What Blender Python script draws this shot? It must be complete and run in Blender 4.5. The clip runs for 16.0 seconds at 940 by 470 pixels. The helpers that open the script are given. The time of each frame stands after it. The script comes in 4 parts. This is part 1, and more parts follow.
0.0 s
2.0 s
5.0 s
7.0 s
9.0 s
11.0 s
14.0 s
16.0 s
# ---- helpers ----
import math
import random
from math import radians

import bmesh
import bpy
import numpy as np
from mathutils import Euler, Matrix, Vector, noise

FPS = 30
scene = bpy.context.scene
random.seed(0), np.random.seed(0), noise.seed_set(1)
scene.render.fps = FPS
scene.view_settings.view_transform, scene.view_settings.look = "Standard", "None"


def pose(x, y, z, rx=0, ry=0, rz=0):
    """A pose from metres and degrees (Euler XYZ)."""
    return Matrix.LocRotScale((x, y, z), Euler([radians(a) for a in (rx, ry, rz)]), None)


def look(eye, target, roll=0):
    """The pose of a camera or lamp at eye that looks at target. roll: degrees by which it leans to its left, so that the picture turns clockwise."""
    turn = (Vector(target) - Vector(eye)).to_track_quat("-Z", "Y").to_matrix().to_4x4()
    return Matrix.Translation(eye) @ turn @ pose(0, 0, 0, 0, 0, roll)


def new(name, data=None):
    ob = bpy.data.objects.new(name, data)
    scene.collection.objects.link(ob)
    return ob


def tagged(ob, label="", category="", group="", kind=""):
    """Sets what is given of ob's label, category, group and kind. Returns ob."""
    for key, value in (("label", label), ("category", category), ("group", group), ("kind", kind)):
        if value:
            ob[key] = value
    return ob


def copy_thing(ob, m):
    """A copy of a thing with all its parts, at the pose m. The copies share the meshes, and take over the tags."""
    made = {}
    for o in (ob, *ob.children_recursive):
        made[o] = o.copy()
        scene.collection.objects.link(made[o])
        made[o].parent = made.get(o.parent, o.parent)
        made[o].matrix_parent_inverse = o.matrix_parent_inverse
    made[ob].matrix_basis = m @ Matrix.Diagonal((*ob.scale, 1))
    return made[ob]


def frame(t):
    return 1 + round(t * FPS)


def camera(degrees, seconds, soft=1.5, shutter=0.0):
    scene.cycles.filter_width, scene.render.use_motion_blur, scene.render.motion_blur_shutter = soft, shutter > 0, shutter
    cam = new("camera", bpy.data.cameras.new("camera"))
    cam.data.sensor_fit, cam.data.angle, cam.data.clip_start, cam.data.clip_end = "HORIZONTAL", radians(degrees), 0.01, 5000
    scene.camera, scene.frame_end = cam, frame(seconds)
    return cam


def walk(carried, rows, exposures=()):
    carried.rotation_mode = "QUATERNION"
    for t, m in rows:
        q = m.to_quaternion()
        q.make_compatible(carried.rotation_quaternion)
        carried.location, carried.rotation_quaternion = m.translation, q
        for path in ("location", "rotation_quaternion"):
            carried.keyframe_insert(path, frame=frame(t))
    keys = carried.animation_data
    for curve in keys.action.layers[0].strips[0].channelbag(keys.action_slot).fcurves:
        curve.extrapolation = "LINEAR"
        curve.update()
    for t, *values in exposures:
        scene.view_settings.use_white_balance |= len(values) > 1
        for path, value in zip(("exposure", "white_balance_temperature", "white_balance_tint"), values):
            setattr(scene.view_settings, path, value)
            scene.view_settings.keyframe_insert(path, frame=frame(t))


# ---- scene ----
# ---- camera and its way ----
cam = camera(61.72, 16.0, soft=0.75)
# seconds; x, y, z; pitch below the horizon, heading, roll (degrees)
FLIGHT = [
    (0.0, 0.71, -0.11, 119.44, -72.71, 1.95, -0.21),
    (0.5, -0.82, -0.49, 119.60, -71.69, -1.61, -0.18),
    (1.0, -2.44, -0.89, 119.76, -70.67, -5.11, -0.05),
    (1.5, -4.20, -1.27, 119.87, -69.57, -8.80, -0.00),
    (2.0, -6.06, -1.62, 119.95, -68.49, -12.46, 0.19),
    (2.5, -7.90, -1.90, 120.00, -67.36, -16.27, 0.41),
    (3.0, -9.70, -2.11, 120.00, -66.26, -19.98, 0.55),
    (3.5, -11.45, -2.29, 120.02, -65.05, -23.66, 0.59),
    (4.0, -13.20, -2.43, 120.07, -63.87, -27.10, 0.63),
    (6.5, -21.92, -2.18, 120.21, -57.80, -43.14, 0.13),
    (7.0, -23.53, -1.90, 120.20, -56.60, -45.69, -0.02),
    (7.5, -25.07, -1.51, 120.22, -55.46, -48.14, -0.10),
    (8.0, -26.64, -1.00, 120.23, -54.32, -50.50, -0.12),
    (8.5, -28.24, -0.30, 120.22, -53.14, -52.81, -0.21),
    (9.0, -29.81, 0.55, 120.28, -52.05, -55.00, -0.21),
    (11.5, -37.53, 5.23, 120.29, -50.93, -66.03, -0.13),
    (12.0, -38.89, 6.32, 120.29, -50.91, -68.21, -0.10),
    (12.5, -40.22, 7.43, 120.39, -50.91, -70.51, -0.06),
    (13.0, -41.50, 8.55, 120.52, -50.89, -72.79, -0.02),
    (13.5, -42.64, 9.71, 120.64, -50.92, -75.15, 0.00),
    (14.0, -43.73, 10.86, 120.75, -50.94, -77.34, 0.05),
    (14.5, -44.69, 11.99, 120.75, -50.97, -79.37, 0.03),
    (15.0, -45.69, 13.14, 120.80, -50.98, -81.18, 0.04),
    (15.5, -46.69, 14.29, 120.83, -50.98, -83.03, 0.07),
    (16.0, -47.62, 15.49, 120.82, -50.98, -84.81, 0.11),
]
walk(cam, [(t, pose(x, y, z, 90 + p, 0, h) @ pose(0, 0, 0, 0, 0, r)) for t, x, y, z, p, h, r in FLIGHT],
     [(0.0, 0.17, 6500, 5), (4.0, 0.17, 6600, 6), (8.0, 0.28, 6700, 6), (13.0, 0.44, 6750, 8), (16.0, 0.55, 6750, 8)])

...

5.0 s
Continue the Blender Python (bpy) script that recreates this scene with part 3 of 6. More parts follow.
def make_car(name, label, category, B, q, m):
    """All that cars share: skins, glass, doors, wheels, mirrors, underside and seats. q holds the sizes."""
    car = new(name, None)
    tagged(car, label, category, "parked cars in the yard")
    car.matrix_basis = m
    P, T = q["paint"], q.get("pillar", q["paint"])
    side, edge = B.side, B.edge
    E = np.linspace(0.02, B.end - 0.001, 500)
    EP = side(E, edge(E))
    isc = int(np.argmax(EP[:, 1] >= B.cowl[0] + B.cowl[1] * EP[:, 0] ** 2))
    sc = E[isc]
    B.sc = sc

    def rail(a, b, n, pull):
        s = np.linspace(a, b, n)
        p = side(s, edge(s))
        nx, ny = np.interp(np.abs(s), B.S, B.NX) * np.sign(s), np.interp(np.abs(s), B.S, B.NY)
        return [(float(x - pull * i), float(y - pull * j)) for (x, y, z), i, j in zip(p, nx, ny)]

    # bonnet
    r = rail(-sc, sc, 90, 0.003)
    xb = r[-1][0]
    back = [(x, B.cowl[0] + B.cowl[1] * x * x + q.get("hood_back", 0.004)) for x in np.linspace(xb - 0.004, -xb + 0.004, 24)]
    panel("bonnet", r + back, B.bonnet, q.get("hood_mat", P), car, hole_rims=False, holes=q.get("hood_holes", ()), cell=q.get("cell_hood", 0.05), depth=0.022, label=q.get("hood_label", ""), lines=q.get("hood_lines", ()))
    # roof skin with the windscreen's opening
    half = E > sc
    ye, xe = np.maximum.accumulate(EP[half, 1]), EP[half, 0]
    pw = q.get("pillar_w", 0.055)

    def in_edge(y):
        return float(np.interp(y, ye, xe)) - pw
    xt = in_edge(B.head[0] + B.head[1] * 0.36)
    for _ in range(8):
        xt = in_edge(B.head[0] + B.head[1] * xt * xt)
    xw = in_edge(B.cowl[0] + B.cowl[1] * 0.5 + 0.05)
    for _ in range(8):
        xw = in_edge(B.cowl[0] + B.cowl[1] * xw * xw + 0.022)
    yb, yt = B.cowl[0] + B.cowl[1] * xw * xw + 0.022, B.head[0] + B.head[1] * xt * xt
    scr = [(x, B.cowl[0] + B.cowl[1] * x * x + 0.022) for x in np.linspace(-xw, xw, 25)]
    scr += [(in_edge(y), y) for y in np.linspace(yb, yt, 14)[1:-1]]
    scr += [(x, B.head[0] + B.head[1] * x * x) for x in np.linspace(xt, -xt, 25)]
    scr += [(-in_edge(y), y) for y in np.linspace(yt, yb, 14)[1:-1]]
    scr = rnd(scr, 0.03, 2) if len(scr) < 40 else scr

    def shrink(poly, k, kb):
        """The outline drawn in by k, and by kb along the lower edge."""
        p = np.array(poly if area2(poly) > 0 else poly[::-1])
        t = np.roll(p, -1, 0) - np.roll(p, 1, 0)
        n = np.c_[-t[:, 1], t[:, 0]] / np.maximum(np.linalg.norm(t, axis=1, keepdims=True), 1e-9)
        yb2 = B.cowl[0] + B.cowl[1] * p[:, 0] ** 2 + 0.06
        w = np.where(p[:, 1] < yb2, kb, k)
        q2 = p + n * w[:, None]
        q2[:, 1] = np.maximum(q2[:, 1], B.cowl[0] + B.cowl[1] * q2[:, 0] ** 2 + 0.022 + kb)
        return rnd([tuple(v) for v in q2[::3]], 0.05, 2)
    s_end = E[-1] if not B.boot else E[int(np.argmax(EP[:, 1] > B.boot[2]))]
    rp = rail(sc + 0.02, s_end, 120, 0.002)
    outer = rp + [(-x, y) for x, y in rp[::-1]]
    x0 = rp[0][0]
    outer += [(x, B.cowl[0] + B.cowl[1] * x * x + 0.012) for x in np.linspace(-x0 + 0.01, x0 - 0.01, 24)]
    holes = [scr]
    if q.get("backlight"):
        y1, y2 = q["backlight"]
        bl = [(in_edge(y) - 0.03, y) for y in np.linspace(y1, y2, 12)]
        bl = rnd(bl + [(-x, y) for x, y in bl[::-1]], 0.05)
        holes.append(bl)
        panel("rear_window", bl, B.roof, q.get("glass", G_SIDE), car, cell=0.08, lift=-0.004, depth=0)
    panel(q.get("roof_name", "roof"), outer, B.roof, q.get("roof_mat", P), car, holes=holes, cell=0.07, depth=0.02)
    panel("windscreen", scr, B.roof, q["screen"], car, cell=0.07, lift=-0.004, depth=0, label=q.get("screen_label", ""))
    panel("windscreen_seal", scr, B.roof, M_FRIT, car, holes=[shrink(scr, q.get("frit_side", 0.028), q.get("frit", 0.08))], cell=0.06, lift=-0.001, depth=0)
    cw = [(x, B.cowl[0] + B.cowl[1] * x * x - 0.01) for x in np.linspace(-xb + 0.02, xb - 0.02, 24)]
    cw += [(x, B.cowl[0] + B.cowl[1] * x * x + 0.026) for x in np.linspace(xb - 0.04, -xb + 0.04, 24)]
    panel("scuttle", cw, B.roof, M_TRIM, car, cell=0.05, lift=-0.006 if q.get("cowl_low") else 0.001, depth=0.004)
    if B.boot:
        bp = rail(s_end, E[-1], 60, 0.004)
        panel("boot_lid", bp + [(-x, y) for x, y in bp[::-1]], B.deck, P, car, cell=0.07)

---

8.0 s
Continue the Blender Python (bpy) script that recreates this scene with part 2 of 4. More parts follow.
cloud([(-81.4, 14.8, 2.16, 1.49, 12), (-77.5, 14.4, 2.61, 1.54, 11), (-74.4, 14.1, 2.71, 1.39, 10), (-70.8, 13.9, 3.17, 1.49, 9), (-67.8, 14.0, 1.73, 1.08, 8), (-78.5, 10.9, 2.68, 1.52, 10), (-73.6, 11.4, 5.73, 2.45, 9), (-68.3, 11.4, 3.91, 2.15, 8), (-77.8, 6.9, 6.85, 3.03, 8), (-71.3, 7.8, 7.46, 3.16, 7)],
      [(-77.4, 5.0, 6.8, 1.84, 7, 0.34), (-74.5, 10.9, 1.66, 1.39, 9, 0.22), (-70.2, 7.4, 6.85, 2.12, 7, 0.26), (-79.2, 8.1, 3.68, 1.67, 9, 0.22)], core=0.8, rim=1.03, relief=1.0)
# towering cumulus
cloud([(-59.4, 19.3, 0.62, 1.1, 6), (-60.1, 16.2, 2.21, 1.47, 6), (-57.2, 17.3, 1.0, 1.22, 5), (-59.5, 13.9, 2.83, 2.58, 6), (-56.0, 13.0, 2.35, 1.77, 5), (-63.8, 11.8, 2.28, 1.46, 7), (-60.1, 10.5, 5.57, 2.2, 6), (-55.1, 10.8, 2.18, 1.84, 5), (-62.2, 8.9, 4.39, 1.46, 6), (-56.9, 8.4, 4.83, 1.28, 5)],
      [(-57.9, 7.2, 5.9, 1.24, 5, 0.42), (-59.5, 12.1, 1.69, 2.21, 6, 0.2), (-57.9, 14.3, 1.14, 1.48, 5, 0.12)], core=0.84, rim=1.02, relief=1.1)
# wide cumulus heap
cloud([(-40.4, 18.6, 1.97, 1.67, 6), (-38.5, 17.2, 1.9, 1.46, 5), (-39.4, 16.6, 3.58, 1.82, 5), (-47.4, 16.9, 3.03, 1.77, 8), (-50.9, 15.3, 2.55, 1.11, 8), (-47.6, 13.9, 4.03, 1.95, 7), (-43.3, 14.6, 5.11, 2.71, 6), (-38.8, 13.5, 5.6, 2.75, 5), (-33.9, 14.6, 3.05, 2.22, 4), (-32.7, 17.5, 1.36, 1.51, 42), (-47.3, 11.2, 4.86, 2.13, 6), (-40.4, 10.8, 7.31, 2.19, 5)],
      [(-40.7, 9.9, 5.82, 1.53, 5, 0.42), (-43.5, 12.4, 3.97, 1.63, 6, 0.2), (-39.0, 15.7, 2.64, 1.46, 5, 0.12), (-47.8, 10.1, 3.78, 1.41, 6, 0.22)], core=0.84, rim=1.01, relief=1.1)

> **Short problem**
Whichever lines contain the string "recreates", select and copy them.

> **Finished answer**
Continue the Blender Python (bpy) script that recreates this scene with part 3 of 6. More parts follow.
Continue the Blender Python (bpy) script that recreates this scene with part 2 of 4. More parts follow.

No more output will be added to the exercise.